In 1861, General John C. Frémont had issued an emancipation decree for Missouri. Lincoln rescinded it as a dangerous measure which would alienate Unionists in Missouri and Kentucky. Now in 1862, the convention tried unsuccessfully to abolish slavery in Missouri.

Fifth session

Lincoln's Emancipation Proclamation freed the slaves in all rebel-held territory, but not in those slave states which had not seceded, such as Missouri. The final session of the convention met in June 1863 with the goal of eliminating slavery in the state. The major obstacle was a provision in the existing constitution that required permission of the slave's owners and payment of compensation. The state did not have the money for such payments. The convention passed an ordinance for the gradual emancipation of slaves with compensation, the process to be completed on 4 July 1870.

Constitutional convention of 1865

This plan for gradual emancipation infuriated Radical Republicans, who wanted slavery abolished at once. They took their grievances to Lincoln. Lincoln however refused to take sides in the dispute. Gamble offered to resign, but the convention refused. He died in office on 31 January 1864.
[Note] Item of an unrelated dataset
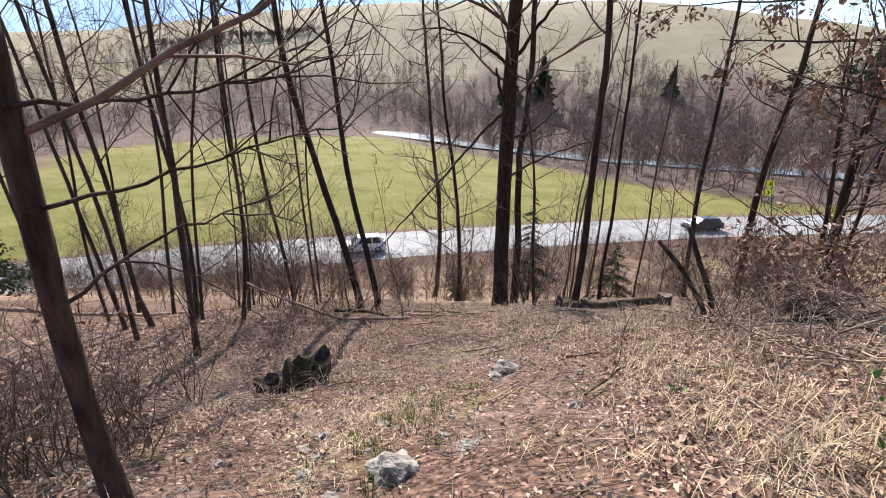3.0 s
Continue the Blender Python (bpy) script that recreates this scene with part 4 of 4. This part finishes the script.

Lincoln's inaction in this issue became a grievance for the Radicals, and in the election of 1864, a group of Radicals nominated Frémont for President, hoping to supplant Lincoln. (Frémont however dropped out a few weeks later.)

The Radicals also arranged for elections to an entirely new constitutional convention. In November 1864, Radicals won two-thirds of the seats to this convention, and Radical leader Thomas Clement Fletcher was elected governor of Missouri.

The new convention met in the Mercantile Library on 6 January 1865. On 11 January, the convention, by a 60 to 4 vote, abolished slavery in the state with no compensation for owners. A month later the convention approved the Thirteenth Amendment to the United States Constitution to abolish slavery throughout the U.S. The convention also wrote a new constitution for the state, which remained in force until 1875.